_The task_. A precise retyping is required of every line from the one containing "6. More parts follow." down to the one containing "return z_eave +", both included, and of no other line.

_Records shown_.
-*-*-

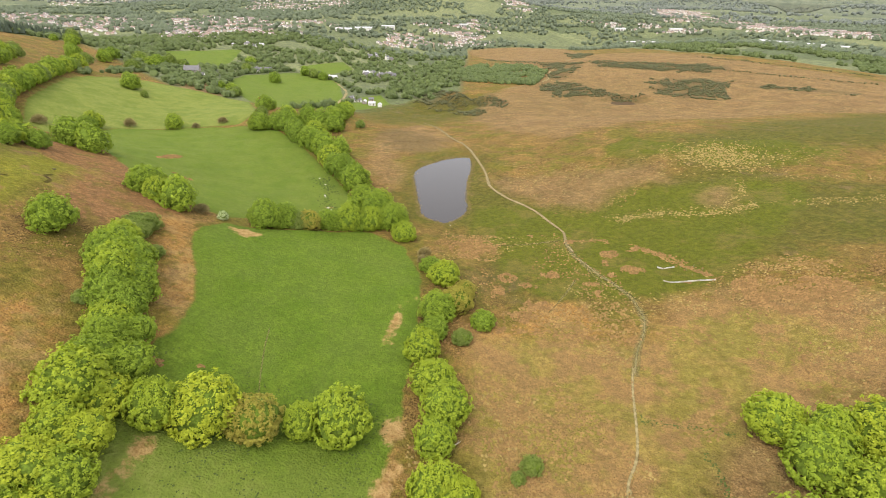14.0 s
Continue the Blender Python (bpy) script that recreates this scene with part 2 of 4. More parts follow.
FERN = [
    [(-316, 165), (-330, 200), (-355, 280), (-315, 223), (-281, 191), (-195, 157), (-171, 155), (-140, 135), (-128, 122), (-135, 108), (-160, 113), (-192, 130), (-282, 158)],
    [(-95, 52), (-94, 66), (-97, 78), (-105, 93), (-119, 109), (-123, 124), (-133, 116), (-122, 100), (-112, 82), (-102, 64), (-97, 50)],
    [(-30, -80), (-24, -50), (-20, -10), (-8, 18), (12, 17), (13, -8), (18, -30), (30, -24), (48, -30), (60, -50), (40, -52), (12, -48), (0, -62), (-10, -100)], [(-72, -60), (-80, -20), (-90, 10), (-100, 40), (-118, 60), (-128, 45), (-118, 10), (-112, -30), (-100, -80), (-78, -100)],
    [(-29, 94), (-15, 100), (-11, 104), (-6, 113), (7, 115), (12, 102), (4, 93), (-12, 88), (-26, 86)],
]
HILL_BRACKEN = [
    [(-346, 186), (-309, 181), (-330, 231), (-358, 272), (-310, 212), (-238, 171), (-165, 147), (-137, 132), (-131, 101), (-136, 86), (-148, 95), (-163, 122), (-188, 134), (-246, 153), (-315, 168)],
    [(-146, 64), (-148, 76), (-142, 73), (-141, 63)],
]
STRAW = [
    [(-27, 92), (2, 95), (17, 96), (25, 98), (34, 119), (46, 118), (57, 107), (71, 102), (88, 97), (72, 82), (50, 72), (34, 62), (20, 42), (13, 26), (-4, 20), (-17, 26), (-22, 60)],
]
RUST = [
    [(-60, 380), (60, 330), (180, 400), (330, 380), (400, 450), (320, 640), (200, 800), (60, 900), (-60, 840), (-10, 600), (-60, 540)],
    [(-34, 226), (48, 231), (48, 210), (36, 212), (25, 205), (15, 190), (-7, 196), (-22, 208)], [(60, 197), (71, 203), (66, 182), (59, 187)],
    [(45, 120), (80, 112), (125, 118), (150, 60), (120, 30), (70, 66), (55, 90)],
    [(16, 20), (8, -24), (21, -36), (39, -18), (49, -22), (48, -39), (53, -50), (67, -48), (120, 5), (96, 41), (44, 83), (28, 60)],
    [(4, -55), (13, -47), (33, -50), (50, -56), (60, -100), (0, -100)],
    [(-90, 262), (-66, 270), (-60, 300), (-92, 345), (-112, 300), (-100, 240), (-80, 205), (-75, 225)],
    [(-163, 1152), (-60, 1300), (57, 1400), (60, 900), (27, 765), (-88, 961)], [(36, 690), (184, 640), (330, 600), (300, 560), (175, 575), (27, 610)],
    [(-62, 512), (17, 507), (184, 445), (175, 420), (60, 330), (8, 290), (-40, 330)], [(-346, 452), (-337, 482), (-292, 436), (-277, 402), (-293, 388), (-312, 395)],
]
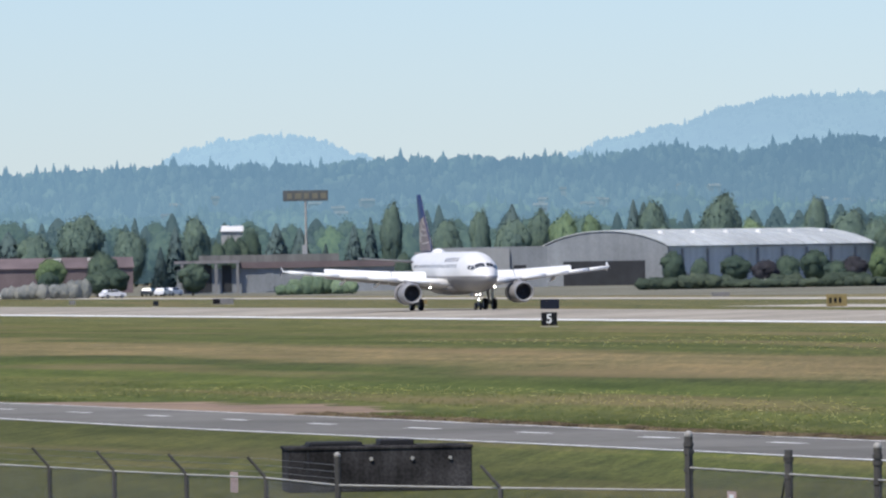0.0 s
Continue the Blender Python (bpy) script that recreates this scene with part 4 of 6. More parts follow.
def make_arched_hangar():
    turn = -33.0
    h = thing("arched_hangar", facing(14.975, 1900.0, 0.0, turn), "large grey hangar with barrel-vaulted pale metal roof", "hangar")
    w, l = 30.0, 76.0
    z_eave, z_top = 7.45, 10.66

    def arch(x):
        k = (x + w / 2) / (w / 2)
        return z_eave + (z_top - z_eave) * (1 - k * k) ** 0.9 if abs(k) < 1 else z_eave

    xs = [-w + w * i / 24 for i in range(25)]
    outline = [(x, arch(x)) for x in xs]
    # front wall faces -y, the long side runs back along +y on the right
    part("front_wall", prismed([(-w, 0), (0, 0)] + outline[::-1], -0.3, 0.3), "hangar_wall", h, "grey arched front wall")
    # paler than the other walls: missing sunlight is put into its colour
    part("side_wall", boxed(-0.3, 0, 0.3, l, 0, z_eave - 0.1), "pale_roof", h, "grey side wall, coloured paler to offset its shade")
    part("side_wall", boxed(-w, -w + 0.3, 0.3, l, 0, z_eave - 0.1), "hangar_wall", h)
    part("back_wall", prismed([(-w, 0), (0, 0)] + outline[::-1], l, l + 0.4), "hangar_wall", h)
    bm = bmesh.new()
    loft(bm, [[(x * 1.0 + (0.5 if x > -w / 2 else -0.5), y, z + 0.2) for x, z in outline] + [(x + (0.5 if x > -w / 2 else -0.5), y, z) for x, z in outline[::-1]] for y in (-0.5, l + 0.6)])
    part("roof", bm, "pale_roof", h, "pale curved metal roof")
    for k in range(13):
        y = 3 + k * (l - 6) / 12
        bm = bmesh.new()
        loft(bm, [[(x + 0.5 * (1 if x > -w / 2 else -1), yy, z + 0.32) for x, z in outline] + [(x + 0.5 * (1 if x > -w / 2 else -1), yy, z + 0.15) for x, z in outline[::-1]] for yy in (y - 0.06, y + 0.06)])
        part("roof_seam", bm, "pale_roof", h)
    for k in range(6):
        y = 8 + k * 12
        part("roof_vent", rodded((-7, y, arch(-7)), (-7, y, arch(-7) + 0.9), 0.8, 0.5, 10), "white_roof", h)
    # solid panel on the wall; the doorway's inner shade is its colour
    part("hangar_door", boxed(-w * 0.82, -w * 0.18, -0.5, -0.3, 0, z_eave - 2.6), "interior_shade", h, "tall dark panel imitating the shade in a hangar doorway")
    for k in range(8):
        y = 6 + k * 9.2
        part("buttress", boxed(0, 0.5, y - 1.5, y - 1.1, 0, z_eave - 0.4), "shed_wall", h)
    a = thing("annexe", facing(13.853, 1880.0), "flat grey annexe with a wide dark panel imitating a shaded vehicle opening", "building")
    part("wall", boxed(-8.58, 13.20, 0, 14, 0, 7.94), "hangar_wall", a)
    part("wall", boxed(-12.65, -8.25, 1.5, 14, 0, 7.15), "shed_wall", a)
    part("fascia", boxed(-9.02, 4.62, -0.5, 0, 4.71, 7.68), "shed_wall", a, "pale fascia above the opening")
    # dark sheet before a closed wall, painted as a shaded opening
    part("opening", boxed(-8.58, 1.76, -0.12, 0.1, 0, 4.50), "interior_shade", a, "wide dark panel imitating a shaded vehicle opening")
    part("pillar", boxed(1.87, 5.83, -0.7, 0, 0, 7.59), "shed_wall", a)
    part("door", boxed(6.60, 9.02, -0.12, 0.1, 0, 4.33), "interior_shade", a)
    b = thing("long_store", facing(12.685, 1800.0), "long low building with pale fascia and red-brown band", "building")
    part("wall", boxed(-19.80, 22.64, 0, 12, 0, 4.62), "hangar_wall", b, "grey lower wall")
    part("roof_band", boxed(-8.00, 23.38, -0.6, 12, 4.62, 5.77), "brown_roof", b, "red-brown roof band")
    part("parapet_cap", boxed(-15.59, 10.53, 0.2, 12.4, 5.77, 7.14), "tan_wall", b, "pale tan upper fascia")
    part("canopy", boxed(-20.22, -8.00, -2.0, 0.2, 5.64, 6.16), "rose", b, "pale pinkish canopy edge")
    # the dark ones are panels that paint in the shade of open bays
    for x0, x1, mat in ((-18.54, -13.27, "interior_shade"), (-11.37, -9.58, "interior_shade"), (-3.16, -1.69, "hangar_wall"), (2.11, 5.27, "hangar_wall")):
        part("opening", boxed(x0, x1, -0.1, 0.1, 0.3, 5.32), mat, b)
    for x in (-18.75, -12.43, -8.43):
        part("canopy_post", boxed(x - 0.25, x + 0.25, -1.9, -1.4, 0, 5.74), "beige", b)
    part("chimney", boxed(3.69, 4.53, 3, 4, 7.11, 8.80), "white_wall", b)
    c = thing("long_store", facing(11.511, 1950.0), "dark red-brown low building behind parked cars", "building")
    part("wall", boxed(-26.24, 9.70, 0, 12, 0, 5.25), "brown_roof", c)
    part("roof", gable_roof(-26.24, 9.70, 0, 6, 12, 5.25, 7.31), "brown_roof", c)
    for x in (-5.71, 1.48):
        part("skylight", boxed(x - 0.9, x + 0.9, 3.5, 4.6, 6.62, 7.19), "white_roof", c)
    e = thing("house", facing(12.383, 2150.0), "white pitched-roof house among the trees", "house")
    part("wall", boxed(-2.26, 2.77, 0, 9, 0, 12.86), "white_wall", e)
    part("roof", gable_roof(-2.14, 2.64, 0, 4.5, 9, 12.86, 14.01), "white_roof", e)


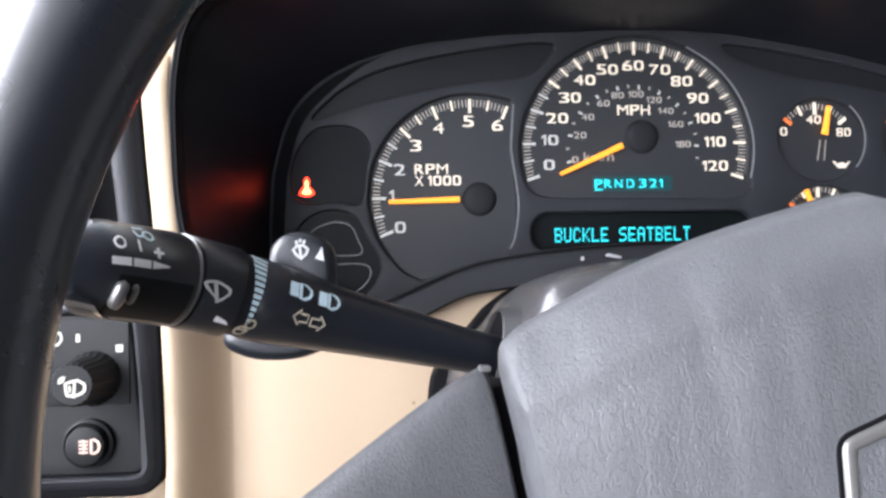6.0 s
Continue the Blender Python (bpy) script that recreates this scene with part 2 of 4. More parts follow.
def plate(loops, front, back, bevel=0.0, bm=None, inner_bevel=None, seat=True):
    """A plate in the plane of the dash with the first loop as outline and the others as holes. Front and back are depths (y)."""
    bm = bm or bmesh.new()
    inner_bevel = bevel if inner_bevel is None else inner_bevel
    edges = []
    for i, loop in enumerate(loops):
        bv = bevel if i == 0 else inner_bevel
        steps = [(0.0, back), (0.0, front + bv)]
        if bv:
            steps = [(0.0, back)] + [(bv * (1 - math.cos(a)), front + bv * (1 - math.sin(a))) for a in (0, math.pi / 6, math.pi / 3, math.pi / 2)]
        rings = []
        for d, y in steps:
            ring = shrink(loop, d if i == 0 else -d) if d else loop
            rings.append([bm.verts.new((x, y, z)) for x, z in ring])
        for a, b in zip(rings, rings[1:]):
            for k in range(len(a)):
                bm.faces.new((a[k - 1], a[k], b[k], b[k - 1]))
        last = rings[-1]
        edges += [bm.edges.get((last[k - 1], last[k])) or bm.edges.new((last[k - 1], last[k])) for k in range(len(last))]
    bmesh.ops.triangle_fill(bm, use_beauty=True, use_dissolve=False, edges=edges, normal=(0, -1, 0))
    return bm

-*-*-

_Task response_.
Continue the Blender Python (bpy) script that recreates this scene with part 4 of 6. More parts follow.
def make_arched_hangar():
    turn = -33.0
    h = thing("arched_hangar", facing(14.975, 1900.0, 0.0, turn), "large grey hangar with barrel-vaulted pale metal roof", "hangar")
    w, l = 30.0, 76.0
    z_eave, z_top = 7.45, 10.66

    def arch(x):
        k = (x + w / 2) / (w / 2)
        return z_eave + (z_top - z_eave) * (1 - k * k) ** 0.9 if abs(k) < 1 else z_eave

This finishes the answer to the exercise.